» **WHAT YOU SHOULD DO**
Skip all pictures. Write out the data below from its first line through the line that contains "rng.normal(0, 0.6, n))".

» **RECORDED INFORMATION**
────────

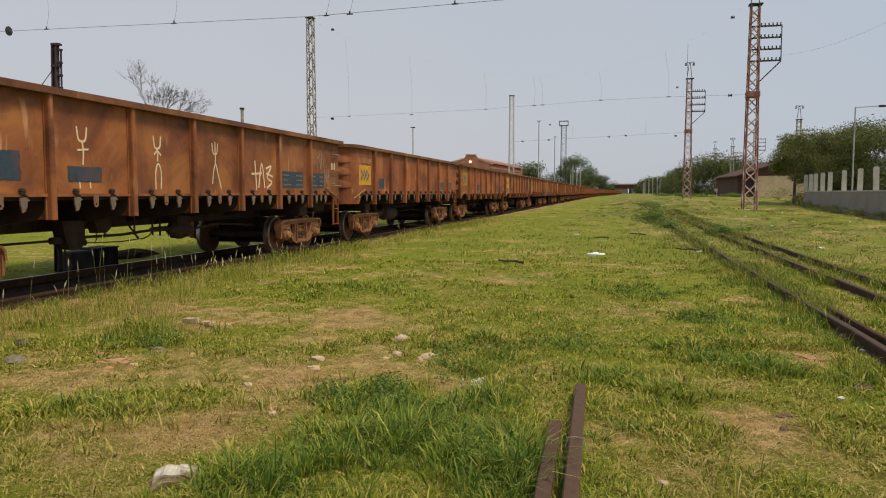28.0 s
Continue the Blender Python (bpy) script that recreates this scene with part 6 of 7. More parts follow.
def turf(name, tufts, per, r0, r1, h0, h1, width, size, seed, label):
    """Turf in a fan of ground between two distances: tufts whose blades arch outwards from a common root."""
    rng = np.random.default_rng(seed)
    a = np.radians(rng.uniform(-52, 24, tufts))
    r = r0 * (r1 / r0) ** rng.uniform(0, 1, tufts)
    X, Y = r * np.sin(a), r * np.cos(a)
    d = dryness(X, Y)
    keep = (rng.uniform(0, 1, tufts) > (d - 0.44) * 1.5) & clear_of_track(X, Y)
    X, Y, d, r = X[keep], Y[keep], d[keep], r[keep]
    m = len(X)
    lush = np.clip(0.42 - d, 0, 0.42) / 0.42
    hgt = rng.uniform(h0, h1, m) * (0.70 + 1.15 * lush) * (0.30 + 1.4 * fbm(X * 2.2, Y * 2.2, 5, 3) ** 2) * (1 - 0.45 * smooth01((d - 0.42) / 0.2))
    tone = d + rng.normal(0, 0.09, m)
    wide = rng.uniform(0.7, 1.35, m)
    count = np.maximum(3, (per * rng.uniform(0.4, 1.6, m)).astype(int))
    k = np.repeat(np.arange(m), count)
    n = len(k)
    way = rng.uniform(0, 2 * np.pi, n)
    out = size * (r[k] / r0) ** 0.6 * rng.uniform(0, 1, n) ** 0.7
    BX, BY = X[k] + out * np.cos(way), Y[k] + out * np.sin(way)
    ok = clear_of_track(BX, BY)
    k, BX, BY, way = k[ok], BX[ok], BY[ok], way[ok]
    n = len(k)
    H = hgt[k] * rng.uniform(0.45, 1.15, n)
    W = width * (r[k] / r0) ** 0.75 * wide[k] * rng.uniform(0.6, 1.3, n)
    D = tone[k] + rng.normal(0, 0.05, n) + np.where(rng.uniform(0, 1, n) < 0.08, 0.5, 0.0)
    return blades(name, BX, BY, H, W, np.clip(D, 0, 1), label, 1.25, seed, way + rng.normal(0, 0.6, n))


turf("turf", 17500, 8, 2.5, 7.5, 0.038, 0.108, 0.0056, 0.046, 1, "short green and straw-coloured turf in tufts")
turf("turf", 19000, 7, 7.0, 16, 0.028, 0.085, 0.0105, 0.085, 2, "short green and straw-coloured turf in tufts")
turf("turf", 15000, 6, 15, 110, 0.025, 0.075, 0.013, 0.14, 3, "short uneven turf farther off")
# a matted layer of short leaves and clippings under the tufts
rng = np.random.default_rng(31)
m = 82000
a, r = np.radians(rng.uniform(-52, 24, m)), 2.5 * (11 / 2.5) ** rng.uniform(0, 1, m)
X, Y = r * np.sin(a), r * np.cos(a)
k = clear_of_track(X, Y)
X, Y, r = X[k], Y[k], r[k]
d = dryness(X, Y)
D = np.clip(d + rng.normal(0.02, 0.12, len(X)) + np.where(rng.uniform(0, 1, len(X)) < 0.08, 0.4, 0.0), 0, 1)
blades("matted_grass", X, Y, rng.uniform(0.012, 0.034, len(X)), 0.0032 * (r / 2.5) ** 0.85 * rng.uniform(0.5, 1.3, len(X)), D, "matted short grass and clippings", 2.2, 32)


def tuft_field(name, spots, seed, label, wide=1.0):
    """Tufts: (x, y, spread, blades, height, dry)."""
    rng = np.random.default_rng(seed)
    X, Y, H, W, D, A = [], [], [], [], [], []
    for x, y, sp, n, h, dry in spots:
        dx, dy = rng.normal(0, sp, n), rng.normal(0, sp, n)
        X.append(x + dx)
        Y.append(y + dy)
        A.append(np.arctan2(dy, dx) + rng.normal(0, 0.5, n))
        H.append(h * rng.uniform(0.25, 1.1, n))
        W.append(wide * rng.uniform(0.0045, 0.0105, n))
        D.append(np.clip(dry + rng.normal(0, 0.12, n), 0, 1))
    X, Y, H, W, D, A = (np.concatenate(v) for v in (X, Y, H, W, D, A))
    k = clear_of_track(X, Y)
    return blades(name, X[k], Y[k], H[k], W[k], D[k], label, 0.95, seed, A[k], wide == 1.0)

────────

» **RESULT OF THIS EXERCISE**
28.0 s
Continue the Blender Python (bpy) script that recreates this scene with part 6 of 7. More parts follow.
def turf(name, tufts, per, r0, r1, h0, h1, width, size, seed, label):
    """Turf in a fan of ground between two distances: tufts whose blades arch outwards from a common root."""
    rng = np.random.default_rng(seed)
    a = np.radians(rng.uniform(-52, 24, tufts))
    r = r0 * (r1 / r0) ** rng.uniform(0, 1, tufts)
    X, Y = r * np.sin(a), r * np.cos(a)
    d = dryness(X, Y)
    keep = (rng.uniform(0, 1, tufts) > (d - 0.44) * 1.5) & clear_of_track(X, Y)
    X, Y, d, r = X[keep], Y[keep], d[keep], r[keep]
    m = len(X)
    lush = np.clip(0.42 - d, 0, 0.42) / 0.42
    hgt = rng.uniform(h0, h1, m) * (0.70 + 1.15 * lush) * (0.30 + 1.4 * fbm(X * 2.2, Y * 2.2, 5, 3) ** 2) * (1 - 0.45 * smooth01((d - 0.42) / 0.2))
    tone = d + rng.normal(0, 0.09, m)
    wide = rng.uniform(0.7, 1.35, m)
    count = np.maximum(3, (per * rng.uniform(0.4, 1.6, m)).astype(int))
    k = np.repeat(np.arange(m), count)
    n = len(k)
    way = rng.uniform(0, 2 * np.pi, n)
    out = size * (r[k] / r0) ** 0.6 * rng.uniform(0, 1, n) ** 0.7
    BX, BY = X[k] + out * np.cos(way), Y[k] + out * np.sin(way)
    ok = clear_of_track(BX, BY)
    k, BX, BY, way = k[ok], BX[ok], BY[ok], way[ok]
    n = len(k)
    H = hgt[k] * rng.uniform(0.45, 1.15, n)
    W = width * (r[k] / r0) ** 0.75 * wide[k] * rng.uniform(0.6, 1.3, n)
    D = tone[k] + rng.normal(0, 0.05, n) + np.where(rng.uniform(0, 1, n) < 0.08, 0.5, 0.0)
    return blades(name, BX, BY, H, W, np.clip(D, 0, 1), label, 1.25, seed, way + rng.normal(0, 0.6, n))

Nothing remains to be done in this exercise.